— begin DATASET SECTION —

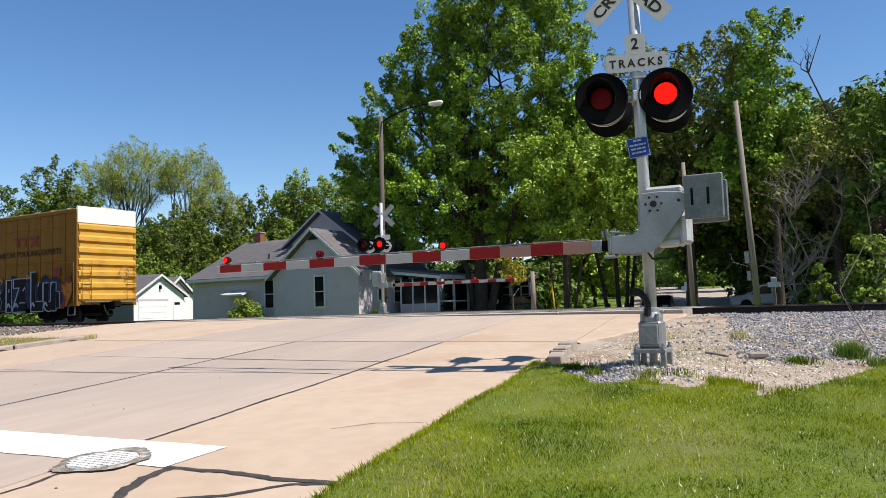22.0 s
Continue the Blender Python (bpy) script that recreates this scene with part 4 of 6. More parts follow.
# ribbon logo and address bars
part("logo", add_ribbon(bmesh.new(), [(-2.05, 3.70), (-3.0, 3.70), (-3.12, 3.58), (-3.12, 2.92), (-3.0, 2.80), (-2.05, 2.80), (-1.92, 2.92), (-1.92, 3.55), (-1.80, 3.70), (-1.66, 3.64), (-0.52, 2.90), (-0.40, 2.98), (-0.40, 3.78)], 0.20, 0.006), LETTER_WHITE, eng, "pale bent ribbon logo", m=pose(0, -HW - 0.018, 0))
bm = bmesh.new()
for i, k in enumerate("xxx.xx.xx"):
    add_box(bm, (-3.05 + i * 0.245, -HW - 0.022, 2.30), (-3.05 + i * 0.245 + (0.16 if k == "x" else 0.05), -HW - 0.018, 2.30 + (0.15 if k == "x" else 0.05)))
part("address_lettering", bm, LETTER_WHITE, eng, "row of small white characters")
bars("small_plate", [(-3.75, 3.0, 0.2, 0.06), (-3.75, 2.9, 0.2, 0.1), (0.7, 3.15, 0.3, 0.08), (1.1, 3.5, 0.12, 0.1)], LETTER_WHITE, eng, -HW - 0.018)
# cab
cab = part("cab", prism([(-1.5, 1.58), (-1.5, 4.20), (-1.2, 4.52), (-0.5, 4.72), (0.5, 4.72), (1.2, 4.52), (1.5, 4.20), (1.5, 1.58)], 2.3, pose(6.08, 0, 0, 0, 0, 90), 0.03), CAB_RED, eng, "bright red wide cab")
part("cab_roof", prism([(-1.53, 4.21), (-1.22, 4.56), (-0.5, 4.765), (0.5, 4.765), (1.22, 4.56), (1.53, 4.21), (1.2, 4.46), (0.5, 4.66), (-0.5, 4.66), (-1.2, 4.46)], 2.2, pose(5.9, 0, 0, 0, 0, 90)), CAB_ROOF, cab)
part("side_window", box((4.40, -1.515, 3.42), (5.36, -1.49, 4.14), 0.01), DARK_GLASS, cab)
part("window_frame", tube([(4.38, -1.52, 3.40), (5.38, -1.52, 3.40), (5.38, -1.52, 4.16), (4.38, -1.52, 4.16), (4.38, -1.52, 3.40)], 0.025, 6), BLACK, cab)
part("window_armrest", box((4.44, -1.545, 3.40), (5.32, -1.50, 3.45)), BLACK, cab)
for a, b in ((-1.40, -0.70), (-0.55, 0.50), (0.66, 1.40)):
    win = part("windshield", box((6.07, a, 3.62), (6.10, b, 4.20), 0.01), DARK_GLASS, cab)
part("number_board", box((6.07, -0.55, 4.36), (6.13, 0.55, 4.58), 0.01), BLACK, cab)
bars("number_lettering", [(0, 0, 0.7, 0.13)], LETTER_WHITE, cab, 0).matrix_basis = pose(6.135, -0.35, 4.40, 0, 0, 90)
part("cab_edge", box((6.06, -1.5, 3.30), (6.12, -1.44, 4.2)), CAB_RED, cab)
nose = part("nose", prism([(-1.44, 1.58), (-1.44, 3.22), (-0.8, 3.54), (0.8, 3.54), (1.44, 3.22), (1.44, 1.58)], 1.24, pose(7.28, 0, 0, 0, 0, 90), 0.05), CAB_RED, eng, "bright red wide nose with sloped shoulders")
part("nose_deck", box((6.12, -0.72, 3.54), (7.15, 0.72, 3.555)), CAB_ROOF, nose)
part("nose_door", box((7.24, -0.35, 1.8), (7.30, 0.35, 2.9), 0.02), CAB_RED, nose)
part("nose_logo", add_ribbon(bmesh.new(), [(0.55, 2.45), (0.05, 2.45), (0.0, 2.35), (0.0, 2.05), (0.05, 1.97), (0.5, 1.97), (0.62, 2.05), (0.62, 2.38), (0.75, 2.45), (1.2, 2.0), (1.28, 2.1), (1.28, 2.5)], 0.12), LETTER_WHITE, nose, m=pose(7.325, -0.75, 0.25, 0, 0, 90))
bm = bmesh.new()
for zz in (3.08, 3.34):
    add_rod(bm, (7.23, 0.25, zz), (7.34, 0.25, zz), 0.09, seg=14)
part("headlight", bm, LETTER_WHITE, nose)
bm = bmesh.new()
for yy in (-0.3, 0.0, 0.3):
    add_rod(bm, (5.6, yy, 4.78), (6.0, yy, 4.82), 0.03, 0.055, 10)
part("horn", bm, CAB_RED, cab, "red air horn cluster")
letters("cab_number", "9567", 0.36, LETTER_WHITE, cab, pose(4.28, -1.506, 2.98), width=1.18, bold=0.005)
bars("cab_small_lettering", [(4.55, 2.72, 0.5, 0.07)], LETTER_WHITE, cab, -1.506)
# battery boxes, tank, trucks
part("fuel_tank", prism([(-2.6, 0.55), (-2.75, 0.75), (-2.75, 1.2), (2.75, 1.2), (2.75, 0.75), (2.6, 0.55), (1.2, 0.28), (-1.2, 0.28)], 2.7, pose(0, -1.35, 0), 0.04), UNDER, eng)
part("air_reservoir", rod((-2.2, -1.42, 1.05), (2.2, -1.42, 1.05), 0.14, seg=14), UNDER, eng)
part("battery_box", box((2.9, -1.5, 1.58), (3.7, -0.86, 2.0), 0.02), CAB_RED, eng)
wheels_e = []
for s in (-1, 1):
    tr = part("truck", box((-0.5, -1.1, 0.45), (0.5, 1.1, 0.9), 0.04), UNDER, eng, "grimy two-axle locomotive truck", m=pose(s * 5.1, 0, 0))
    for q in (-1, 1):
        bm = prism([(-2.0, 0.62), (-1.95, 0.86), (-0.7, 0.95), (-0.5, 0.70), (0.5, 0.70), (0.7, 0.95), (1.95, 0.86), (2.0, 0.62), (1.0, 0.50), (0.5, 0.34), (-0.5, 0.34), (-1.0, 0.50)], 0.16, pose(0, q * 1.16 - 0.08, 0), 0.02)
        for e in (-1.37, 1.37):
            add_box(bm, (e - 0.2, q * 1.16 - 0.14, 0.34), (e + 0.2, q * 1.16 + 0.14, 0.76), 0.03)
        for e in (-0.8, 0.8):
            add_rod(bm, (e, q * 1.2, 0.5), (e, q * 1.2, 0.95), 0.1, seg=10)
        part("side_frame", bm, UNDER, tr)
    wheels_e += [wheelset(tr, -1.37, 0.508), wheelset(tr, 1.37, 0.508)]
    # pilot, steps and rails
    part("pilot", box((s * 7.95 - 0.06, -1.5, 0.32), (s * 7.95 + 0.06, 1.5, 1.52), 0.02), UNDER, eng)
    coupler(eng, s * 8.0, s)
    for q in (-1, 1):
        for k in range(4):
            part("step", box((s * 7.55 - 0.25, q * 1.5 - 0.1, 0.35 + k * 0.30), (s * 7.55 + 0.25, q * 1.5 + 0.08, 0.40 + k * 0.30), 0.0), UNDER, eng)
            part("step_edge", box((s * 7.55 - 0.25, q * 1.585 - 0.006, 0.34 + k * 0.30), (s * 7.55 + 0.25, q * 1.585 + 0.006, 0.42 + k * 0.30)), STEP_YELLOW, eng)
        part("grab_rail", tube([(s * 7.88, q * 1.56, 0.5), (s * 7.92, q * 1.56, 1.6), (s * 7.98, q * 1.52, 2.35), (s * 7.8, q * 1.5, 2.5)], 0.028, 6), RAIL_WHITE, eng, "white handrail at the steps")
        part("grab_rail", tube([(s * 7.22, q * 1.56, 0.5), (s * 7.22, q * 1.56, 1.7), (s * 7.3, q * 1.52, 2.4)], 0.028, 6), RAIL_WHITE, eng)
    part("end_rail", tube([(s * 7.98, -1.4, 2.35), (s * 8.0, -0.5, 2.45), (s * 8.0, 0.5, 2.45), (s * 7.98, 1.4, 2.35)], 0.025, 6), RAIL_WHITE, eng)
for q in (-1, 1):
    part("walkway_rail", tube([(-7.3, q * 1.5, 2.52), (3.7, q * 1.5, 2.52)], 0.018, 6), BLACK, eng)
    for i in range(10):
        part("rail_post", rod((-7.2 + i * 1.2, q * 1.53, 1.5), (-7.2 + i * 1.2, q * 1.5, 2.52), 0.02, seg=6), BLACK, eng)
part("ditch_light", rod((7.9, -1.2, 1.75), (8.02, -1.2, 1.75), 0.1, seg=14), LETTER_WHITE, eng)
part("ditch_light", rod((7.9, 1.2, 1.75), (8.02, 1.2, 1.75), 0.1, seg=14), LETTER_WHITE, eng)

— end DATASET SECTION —

#### WRITTEN INSTRUCTION
Extract each line from the listing that holds the word "with".

#### THE REPLY
Continue the Blender Python (bpy) script that recreates this scene with part 4 of 6. More parts follow.
nose = part("nose", prism([(-1.44, 1.58), (-1.44, 3.22), (-0.8, 3.54), (0.8, 3.54), (1.44, 3.22), (1.44, 1.58)], 1.24, pose(7.28, 0, 0, 0, 0, 90), 0.05), CAB_RED, eng, "bright red wide nose with sloped shoulders")